Since the task force’s recommendations are issued after the state supreme court’s recent abolishment of peremptory strikes, the high court asked the task force to consider additional rules to ensure empaneling of fair and impartial jurors in the absence of peremptory challenges.

U.S. Postal Service Delivery Changes Can Affect State Courts

The U.S. Postal Service recently implemented some changes that will increase the delivery time for about 40% of first-class mail across the country. State and local courts rely on the US Postal Service to effectuate service, deliver time-sensitive documents, and receive payments for fees and fines. The date a document is mailed or received can also have enormous implications, as many court rules specify "triggering events," which can start the clock running toward things like a show cause order, a default judgment, or wage garnishment.  How can and should courts adapt to these latest changing USPS procedures and the implications of those changes? Join NCSC staff for a Tiny Chat to discuss several ways courts can better inform court users and reconsider operations in light of these developments.

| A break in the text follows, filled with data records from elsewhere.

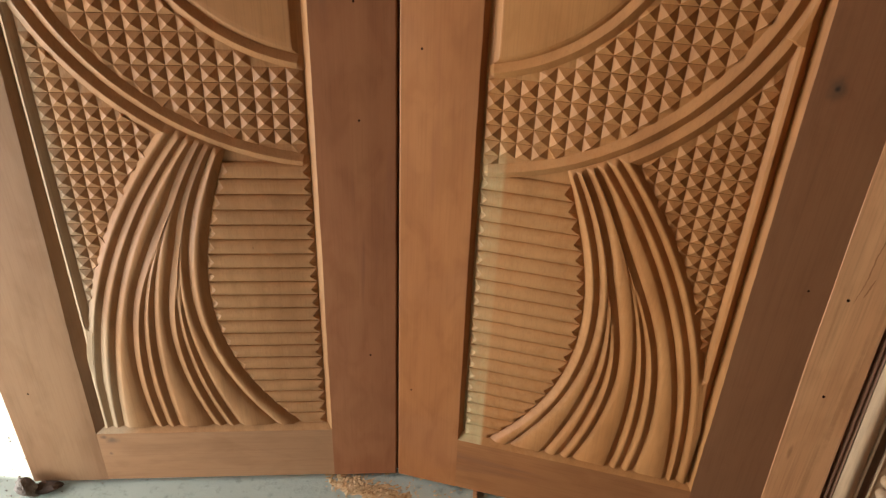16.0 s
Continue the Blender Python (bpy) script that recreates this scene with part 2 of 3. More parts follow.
M_STONE = rough_stuff("brick_fragment", (0.17, 0.125, 0.095), (0.34, 0.29, 0.24), 40.0, 0.004)
M_DUST = wood("sawdust", (0.74, 0.52, 0.28), (0.62, 0.40, 0.19), seed=19.0)
M_CHIP = rough_stuff("dark_brick", (0.070, 0.048, 0.036), (0.13, 0.09, 0.065), 50.0, 0.003)


# ---- mesh helpers ----
def mesh_object(name, verts, faces, mat, parent=None, smooth=False, label="", flip=False):
    me = bpy.data.meshes.new(name)
    me.from_pydata([tuple(map(float, v)) for v in verts], [], [tuple(reversed(f)) if flip else tuple(f) for f in faces])
    me.materials.append(mat)
    if smooth:
        me.polygons.foreach_set("use_smooth", [True] * len(me.polygons))
    me.update()
    ob = new(name, me)
    if parent:
        ob.parent = parent
    if label:
        ob["label"] = label
    return ob


def lofted(sections, close_ends=True, loop=True):
    """Verts and faces of a skin over sections, lists of as many points each."""
    verts, faces, m = [], [], len(sections[0])
    for s in sections:
        verts.extend(s)
    for i in range(len(sections) - 1):
        for j in range(m if loop else m - 1):
            k = (j + 1) % m
            faces.append((i * m + j, i * m + k, (i + 1) * m + k, (i + 1) * m + j))
    if close_ends and loop:
        faces.append(tuple(reversed(range(m))))
        faces.append(tuple(range((len(sections) - 1) * m, len(sections) * m)))
    return verts, faces


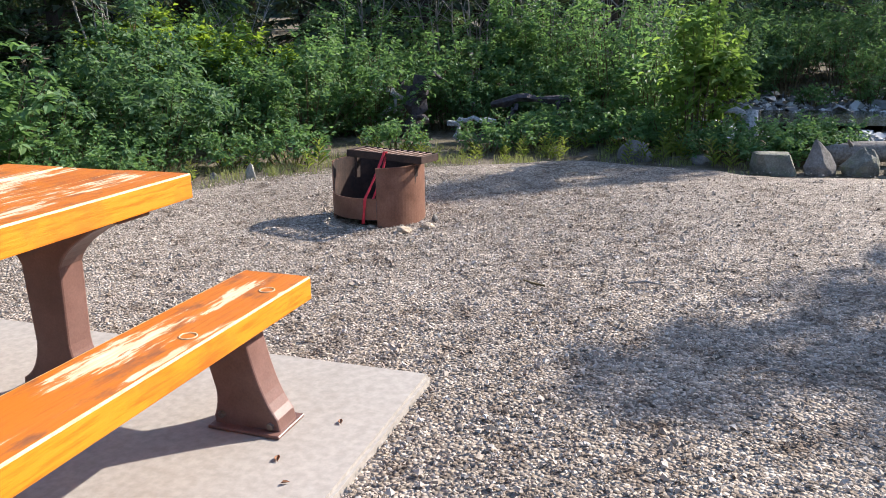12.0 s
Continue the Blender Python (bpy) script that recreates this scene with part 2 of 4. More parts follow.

The Orlando Sentinel Bemoans Jury Duty Stipend

The newspaper’s editorial board focused on the ongoing jury selection process now underway in the murder trial of Markeith Loyd.  The authors noted, “Accounts from inside the courtroom last week reported that potential juror after potential juror cited financial hardship as a reason why they couldn't serve….  Lots of problems are hard to solve. This one's not: Florida should join the handful of states, including Alabama and Nebraska, that require employers to continue paying employees who get called for jury duty.  The state of Florida should not continue to foster a system of justice where residents who live paycheck to paycheck have to choose between serving on a jury or making that month's rent.  It's not fair to them and it's not fair to criminal defendants, who deserve to have a broad cross section of the community sitting in judgment.  Juries shouldn’t consist solely of people who can afford the time off, or who happened to have employers benevolent and civic-minded enough to keep paying employees.”